LTV:CAC Ratio = Customer Lifetime Value ÷ Customer Acquisition Cost. A 3:1 ratio means $3 lifetime value for $1 acquisition cost. Below 1:1 means you lose money on every customer.

Retention Metrics

Retention metrics show how well you are keeping customers. Strong retention is evidence of product-market fit.

Gross Revenue Retention (GRR): The percentage of recurring revenue retained from existing customers, excluding expansion. GRR measures your ability to keep customers, not grow them. A GRR above 90% is strong.

Net Revenue Retention (NRR): The percentage of recurring revenue retained plus expansion revenue from existing customers. NRR above 100% means you are growing revenue from your existing customer base. NRR of 110-120%+ is excellent for SaaS.

Customer Churn Rate: The percentage of customers who cancel their subscription in a given period. Monthly churn of 2-3% is typical; below 2% is excellent.

Revenue Churn Rate: The percentage of recurring revenue lost from cancelled customers plus downgrades. More accurate than customer churn for understanding financial impact.

Efficiency Metrics

Efficiency metrics show how efficiently you are growing and using capital.

Magic Number: A SaaS efficiency metric that measures revenue generation efficiency. Magic Number = (Current Quarter ARR - Prior Quarter ARR) ÷ Prior Quarter Sales & Marketing Spend. A magic number above 1.0 is efficient.

Rule of 40: A measure of growth plus profit. Rule of 40 = Growth Rate % + Profit Margin %. Companies above 40 are balancing growth and profitability well. Below 20 is concerning.

Burn Rate: The rate at which you spend cash. Gross burn is total expenses; net burn is expenses minus revenue. Investors want to see manageable burn relative to growth.

Runway: The number of months you can operate before running out of cash. Runway = Cash Balance ÷ Monthly Net Burn. Most investors want to see 18-24 months post-raise.

Margin Metrics

Margins show the profitability of your business at different levels.

Gross Margin: Revenue minus cost of goods sold, divided by revenue. For SaaS, gross margins of 70-80% are typical. Below 60% may signal issues with your cost structure.

Contribution Margin: Revenue minus variable costs (costs that scale with revenue). Shows the unit economics of each customer.

Operating Margin: Revenue minus all operating expenses. Shows overall profitability before interest and taxes.

Net Revenue Retention: Already covered above, but worth noting that NRR above 100% is essentially "negative gross margin" on existing customers—you make more from them over time than you started with.

Metrics by Stage

Different stages prioritize different metrics. Understanding what matters at Series A helps focus your efforts.

Pre-Seed to Seed: Focus on product development, early customer feedback, and initial traction metrics. Revenue may be minimal.

Series A: Focus on demonstrating product-market fit through retention, establishing repeatable customer acquisition, and showing efficient growth. ARR typically $1-5M.
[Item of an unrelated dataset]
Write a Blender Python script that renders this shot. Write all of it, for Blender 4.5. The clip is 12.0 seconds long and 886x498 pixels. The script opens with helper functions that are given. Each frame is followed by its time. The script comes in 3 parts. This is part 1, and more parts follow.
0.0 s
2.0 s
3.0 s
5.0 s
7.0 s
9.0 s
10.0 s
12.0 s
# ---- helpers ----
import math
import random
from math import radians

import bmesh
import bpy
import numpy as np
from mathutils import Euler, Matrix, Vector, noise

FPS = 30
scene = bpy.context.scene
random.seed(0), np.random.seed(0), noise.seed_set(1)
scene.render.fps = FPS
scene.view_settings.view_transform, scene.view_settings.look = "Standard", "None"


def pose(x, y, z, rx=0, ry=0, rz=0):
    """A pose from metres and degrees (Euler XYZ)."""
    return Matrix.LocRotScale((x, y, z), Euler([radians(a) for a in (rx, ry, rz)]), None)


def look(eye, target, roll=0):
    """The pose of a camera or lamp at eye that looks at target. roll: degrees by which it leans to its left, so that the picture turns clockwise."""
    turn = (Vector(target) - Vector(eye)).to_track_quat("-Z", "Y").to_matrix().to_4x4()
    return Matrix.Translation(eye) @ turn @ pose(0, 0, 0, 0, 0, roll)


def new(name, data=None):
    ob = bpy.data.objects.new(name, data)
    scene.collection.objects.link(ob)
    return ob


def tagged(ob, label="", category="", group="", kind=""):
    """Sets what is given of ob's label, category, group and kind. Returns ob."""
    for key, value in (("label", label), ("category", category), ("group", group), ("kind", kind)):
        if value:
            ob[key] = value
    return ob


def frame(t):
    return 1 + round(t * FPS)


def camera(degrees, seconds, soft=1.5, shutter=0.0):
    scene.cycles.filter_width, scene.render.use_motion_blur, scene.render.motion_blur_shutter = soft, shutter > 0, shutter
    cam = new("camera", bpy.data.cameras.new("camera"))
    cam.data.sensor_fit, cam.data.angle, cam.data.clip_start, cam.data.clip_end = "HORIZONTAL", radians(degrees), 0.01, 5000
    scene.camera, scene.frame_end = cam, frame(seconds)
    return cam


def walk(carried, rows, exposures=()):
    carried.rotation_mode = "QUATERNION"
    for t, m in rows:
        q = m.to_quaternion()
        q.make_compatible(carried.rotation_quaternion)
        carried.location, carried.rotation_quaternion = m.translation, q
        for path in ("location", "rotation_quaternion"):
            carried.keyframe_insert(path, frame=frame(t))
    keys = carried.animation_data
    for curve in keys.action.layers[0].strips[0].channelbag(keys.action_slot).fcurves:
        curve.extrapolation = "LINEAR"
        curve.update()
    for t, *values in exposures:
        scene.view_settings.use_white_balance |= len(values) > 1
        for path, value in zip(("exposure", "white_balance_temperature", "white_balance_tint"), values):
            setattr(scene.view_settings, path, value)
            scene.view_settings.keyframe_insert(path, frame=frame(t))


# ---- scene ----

Series B+: Focus on scaling what works, efficiency metrics, and path to profitability. ARR typically $10M+.

Remember: metrics should tell a story. Each number should connect to the others and support your investment thesis.

Key Takeaways

  • Know your key metrics by heart. Investors will ask—be ready to explain every number.
  • Focus on metrics that demonstrate product-market fit: retention, growth, unit economics.
  • Target benchmarks: ARR $1-5M, 100%+ YoY growth, LTV:CAC above 3:1, NRR above 100%.
  • Track metrics consistently. Use the same definitions month over month.
  • Tell a story with your metrics. Each number should support your investment thesis.